The rough painting process is fairly straightforward. I use black household acrylic paint (in big jars from the local paint store) to paint everything black, then drybrush all earth areas with brown paint (matched to Games Workshop Bestial Brown for consistency with my model bases), and finally a lighter drybrush with a colour matched to Games Workshop Bleached Bone. I gave the road section a heavier coat of brown and no second drybrush to differentiate it from the regular ground. If your vehicles have no bases then I would recommend using a toothpick or brush handle to create tire marks in the wet spackle during the previous step. My vehicles are all on bases and it would look really odd to have tire marks just in between the gaps between bases.
I then painted the “wood” in the trenches in brown and washed them heavily a few times with dilluted dark brown paint (both are just cheap acrylics in large bottles).
Finally, I re-painted the rocks in black followed by a couple of drybrushes in different grey tones. At this paint the tray is done except detailing and foilage. Foilage needs to be places around the bases so I first place all the models to cover their positions.

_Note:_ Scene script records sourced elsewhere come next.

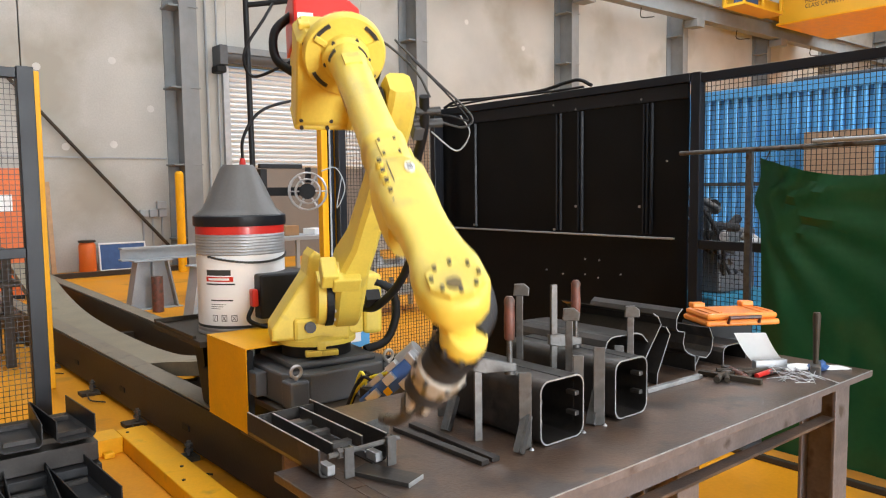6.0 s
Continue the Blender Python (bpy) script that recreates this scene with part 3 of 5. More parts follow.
def robot_base():
    bm = bmesh.new()
    o = 0.30
    c = 0.10
    prism(bm, [(-o + c, -o), (o - c, -o), (o, -o + c), (o, o - c), (o - c, o), (-o + c, o), (-o, o - c), (-o, -o + c)], 0.081, 0.235, "xy", bev=0.012)
    b = part("base_casting", bm, M_DGREY, robot, "dark grey cast pedestal")
    bm = bmesh.new()
    prism(bm, [(-0.24, -0.2), (0.2, -0.24), (0.26, 0.16), (0.2, 0.24), (-0.2, 0.24)], 0.236, 0.268, "xy", bev=0.012)
    part("upper_step", bm, M_DGREY, b)
    for x, y in ((-0.26, -0.26), (0.26, -0.26), (-0.26, 0.26), (0.26, 0.26)):
        bm = bmesh.new()
        B(bm, x - 0.05, x + 0.05, y - 0.05, y + 0.05, 0.081, 0.212, bev=0.012)
        part("corner_lug", bm, M_DGREY, b)
        bm = bmesh.new()
        ring = [(x + 0.027 * math.cos(2 * math.pi * k / 16), y - 0.01, 0.252 + 0.027 * math.sin(2 * math.pi * k / 16)) for k in range(17)]
        sweep(bm, ring, 0.008, 8, 1)
        C(bm, (x, y - 0.01, 0.2125), (x, y - 0.01, 0.227), 0.010, seg=8)
        part("eye_bolt", bm, M_CHROME, b, smooth=True)
    box_part("connector_panel", (-0.36, -0.301, -0.05, 0.2, 0.10, 0.22), M_DGREY, b, bev=0.008)
    bm = bmesh.new()
    C(bm, (0, 0, 0.2685), (0, 0, 0.325), 0.175, seg=48)
    part("bearing_ring", bm, M_BLK, robot, "black slewing ring", smooth=True)


robot_base()


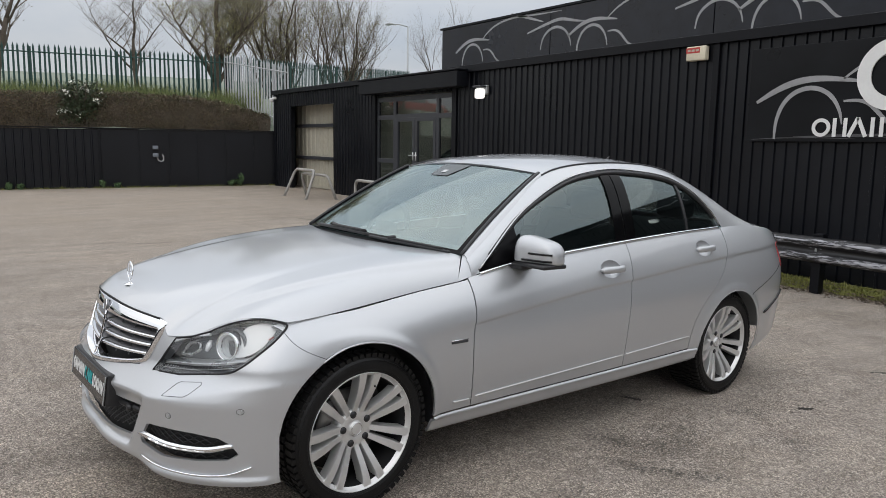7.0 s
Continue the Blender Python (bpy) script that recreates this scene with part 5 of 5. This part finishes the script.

Next steps is to add a bit of plant life. I put glue on all the spots where there are no models, then took of the models and covered everything in static grass. Shake off the excess and you end up with this:
Finally some bushes and hedges. At this point the tray is completed. This is clearly not the perfect solution for a display tray, as the unit bases don’t really match the tray theme (e.g. ruined walls in the middle of a trench). That said, it is a lot better than a plain shelf to display the models. One down, 44 more trays to build.